Fluorescence images of C6 cells after incubation with lipid core (A–C) and m-d-rHDL (D–F) at 37 °C for 1 h, 2 h, and 4 h, respectively.

Figure 13.

Uptake of lipid core, d-rHDL and m-d-rHDL in bEND.3 cells (A) and C6 cells (B) observed qualitatively by a multi-mode microplate reader (n = 5), *p<.05, **p<.01.
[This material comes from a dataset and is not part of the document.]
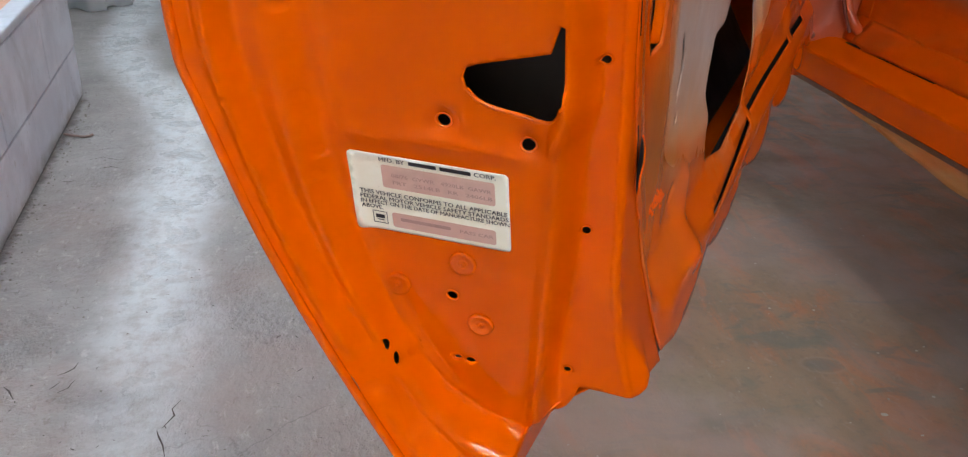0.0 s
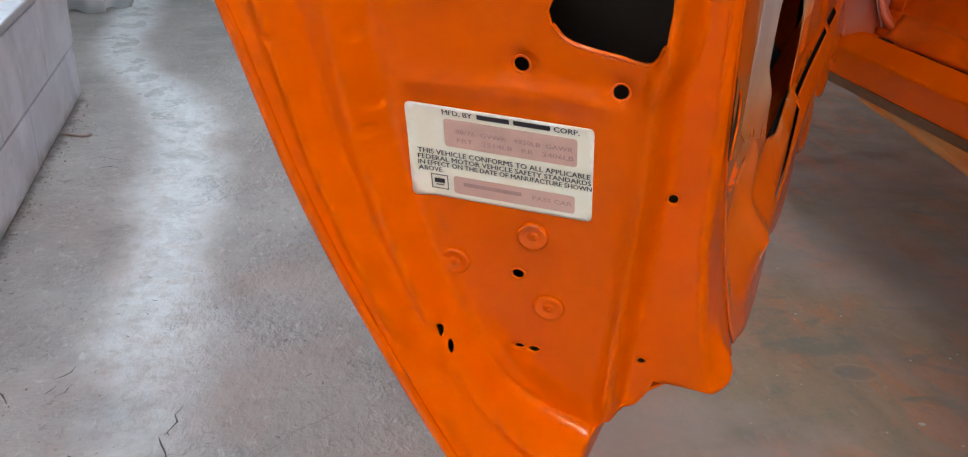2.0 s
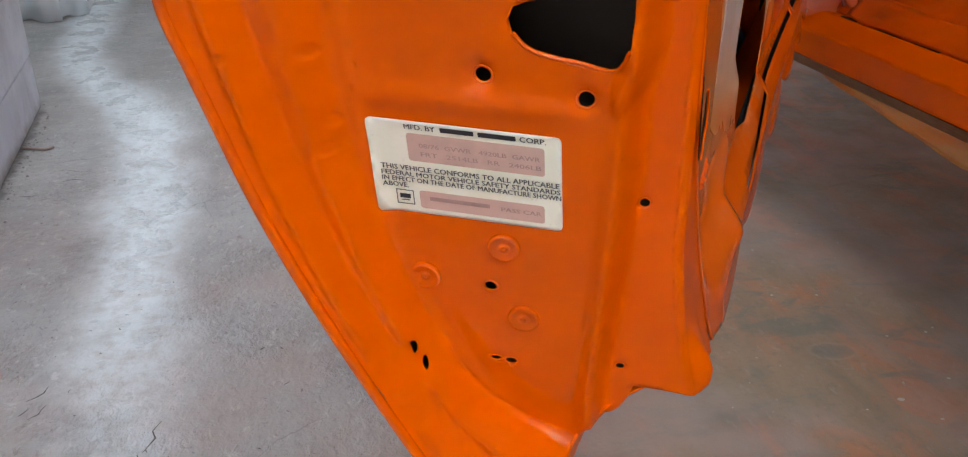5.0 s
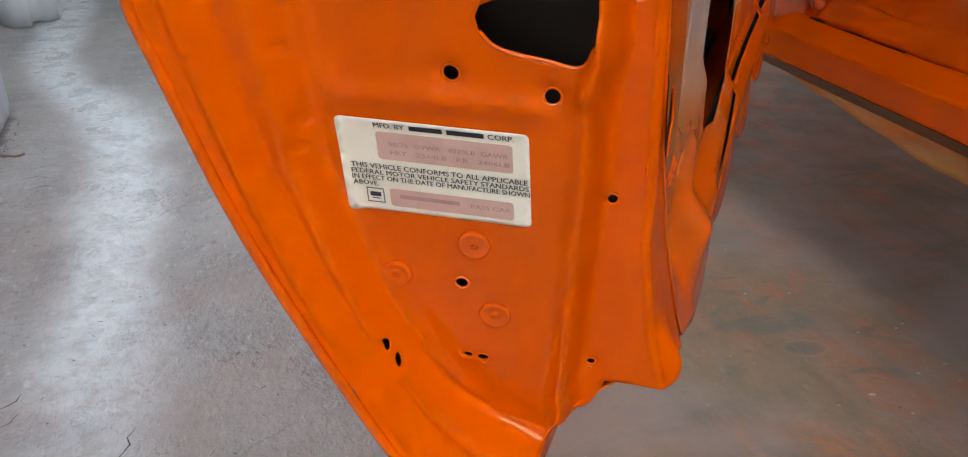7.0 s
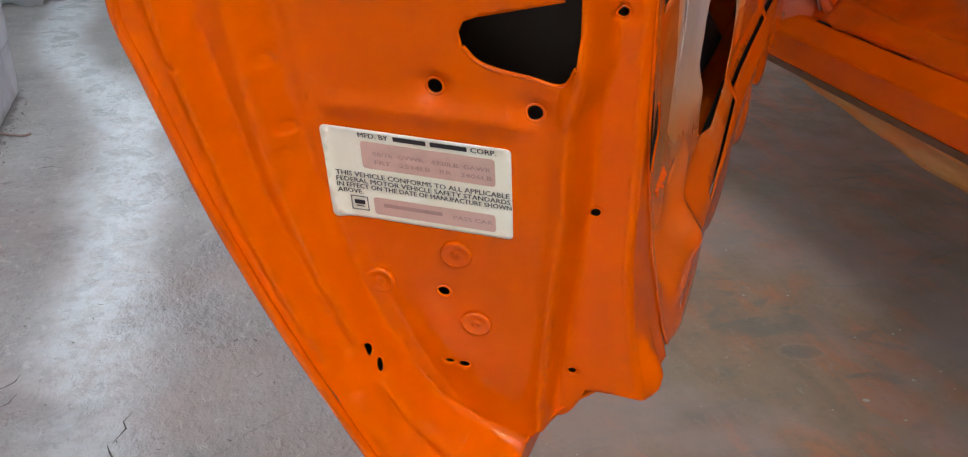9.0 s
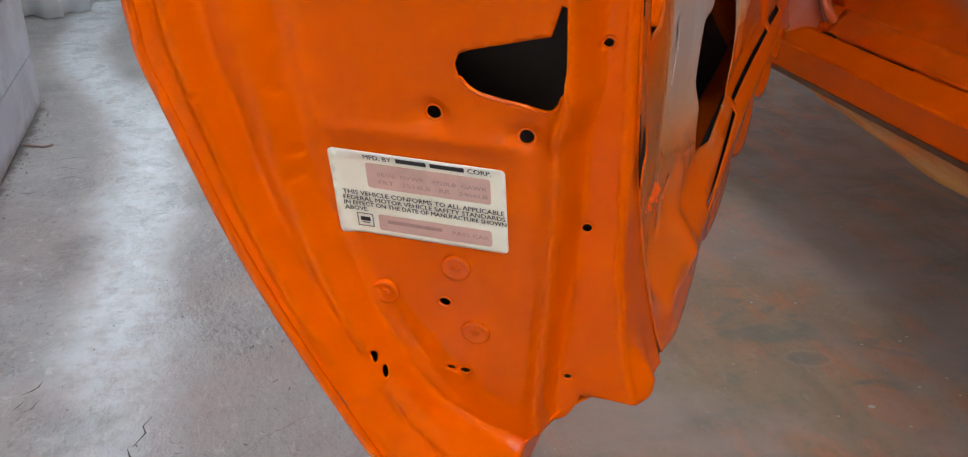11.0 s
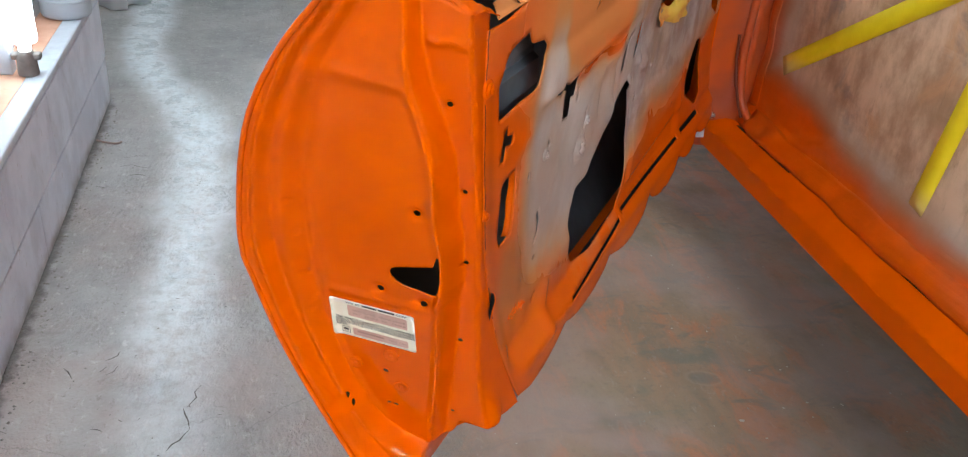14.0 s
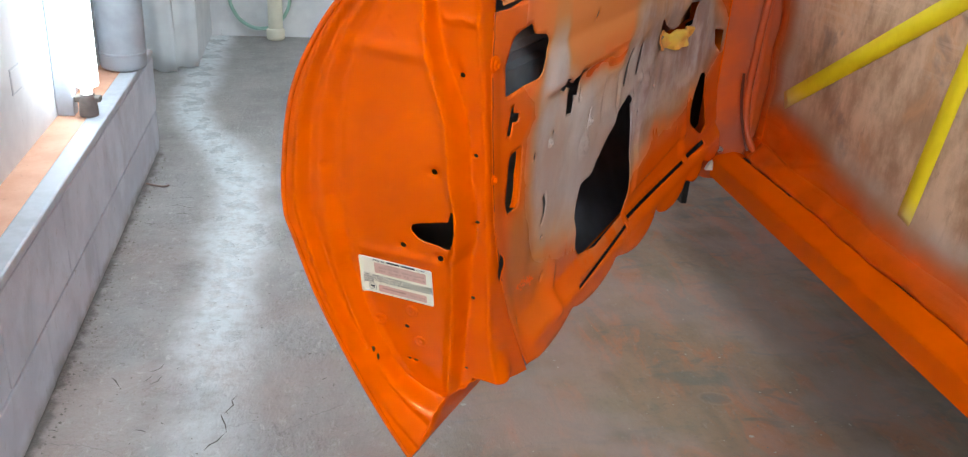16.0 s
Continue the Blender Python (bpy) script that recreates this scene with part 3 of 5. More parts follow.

Moreover, C6 cells were utilized to simulate glioma model in vitro (Eavarone et al., 2000). Similar to the result in qualitative analysis (Figure 12), the cellular uptake of m-d-rHDL by C6 cells was prominently enhanced quantitatively as it was compared with the lipid core at every measured timepoint (Figure 13(B)). The favorable penetration behavior of m-d-rHDL confirmed the important role of apoA-I in promoting C6 cells uptake of more m-d-rHDL by specific receptors expressed on the surface of glioma cells.

Conclusions

Reconstituted HDL offers great promise as an effective targeting nanocarrier to facilitate the delivery of drugs toward glioma cells, mainly via the mechanism of apoA-I mediation. However, in view of the drug leakage resulting from the remodeling of d-rHDL and the consequent reduced targeting efficiency under the action of LCAT, a novel HDL-mimic nanoparticle was developed, which was composed of a liposomal core and a MCG modified apoA-I shell. The obtained nanocarrier presented disk stacks with similar properties such as shape, size range, and composition resembling native nascent HDL. Both the colloidal stability and allosteric behavior including microscope observation and in vitro release behavior proved that the remolding tendency of d-rHDL was successfully suppressed through the structural modification of cholesterol. The uptake of m-d-rHDL in LCAT-pretreated bEND.3 cells significantly increased with that of d-rHDL, which would be another favorable evidence for its capability of improving targeting efficiency by protecting m-d-rHDL from LCAT catalysis and avoiding from drug leakage. Besides, apoA-I anchored on the surface of d-rHDL and m-d-rHDL played an important role in SR-BI meditated endocytosis process of m-d-rHDL into bEND.3 cells and C6 cells. Therefore, this novel HDL-mimic nanoparticle assembled with mA was engineered to effectively overcome the remolding drawback of disk-rHDL and provide highly desirable physicochemical characteristics as a brain-targeted delivery nanoplatform for improving therapeutic effect.